Acteur grandement présent politiquement (moins en tant que conseiller et exécutant du Prince participant à l’élaboration, puis à l’exécution de la décision publique, mais plutôt en tant que magistrat décisionnel d’influence placé au cœur même du système cérébro-spinal de l’organisme social, pour employer le langage durkheimien), mais aussi historique (acteur générant l’État et lui conférant sa substance, ce qui fait fortement penser à la célèbre phrase de Seeckt selon laquelle la Reichswehr est au service de l’État, elle est l’État) et enfin culturel (mission d’encadrement et de formation de la nation toute entière assignée à l’officier dont la réalité puisse être débattue à nos jours, mais la rhétorique et l’imaginaire militaires ne font pas de doute à son sujet), le militaire en Turquie est objet étrangement discret des sciences sociales. Cet article a pour objectif central de saisir le pouvoir militaire en Turquie et d’en cerner les niveaux décisifs.

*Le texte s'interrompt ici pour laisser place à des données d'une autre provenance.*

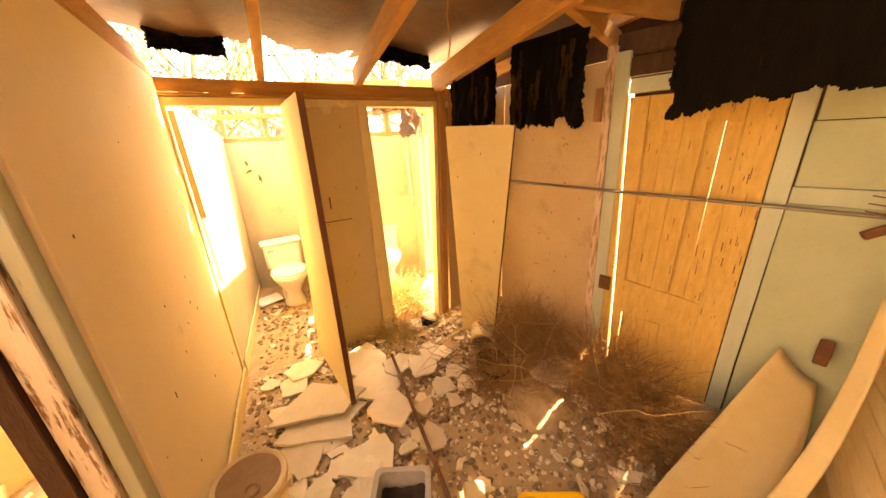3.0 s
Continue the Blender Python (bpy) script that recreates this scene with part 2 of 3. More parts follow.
def shard(size, thick, sides, seed):
    """A broken flat piece with straight breaks, nicked edges and a slightly bowed face."""
    rng = random.Random(seed)
    corners = []
    for k in range(sides):
        w = (k + rng.uniform(-0.38, 0.38)) * math.tau / sides
        r = size * rng.uniform(0.6, 1.1)
        corners.append(Vector((r * math.cos(w), r * math.sin(w) * 0.8)))
    ring = []
    for p, q in zip(corners, corners[1:] + corners[:1]):
        d = (q - p).normalized()
        side = Vector((-d.y, d.x))
        ring.append(p)
        for f in (0.3, 0.62):
            ring.append(p.lerp(q, f + rng.uniform(-0.1, 0.1)) + side * size * rng.gauss(0, 0.035))
    bm = bmesh.new()
    bow = size * rng.uniform(-0.04, 0.06)
    low = [bm.verts.new((p.x, p.y, 0)) for p in ring]
    high = [bm.verts.new((p.x * 0.985, p.y * 0.985, thick + rng.uniform(-0.1, 0.2) * thick)) for p in ring]
    top, foot = bm.verts.new((0, 0, thick + bow)), bm.verts.new((0, 0, min(0.0, bow)))
    n = len(ring)
    for k in range(n):
        bm.faces.new((low[k], low[(k + 1) % n], high[(k + 1) % n], high[k]))
        bm.faces.new((high[k], high[(k + 1) % n], top))
        bm.faces.new((low[(k + 1) % n], low[k], foot))
    return bm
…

Armée en Turquie : pouvoir militaire, pouvoir civil
The Turkish Army: military power, civil power
The Turkish Army is ever-present politically, less as an adviser and executive arm of the Government helping with the planning and execution of public decisions but more as an arbiter of influence placed at the very heart of the social order’s nervous system, to quote Durkheim. It is also an historic force, as the actor which generated the State and gave it substance; one is reminded of the celebrated phrase of von Seekt that the Reichswehr was ‘. . . not only at the service of the State–it is the State’. Finally, the cultural mission of providing a framework and training to the entire State is entrusted to its officers; the reality of this may be debated these days, but military rhetoric and imagination leave little doubt as to the theory. The whole question of the military in Turkey is strangely discreet in the social sciences. The main aim of this article is to examine the reality of military influence in Turkey, and to bring out its main aspects.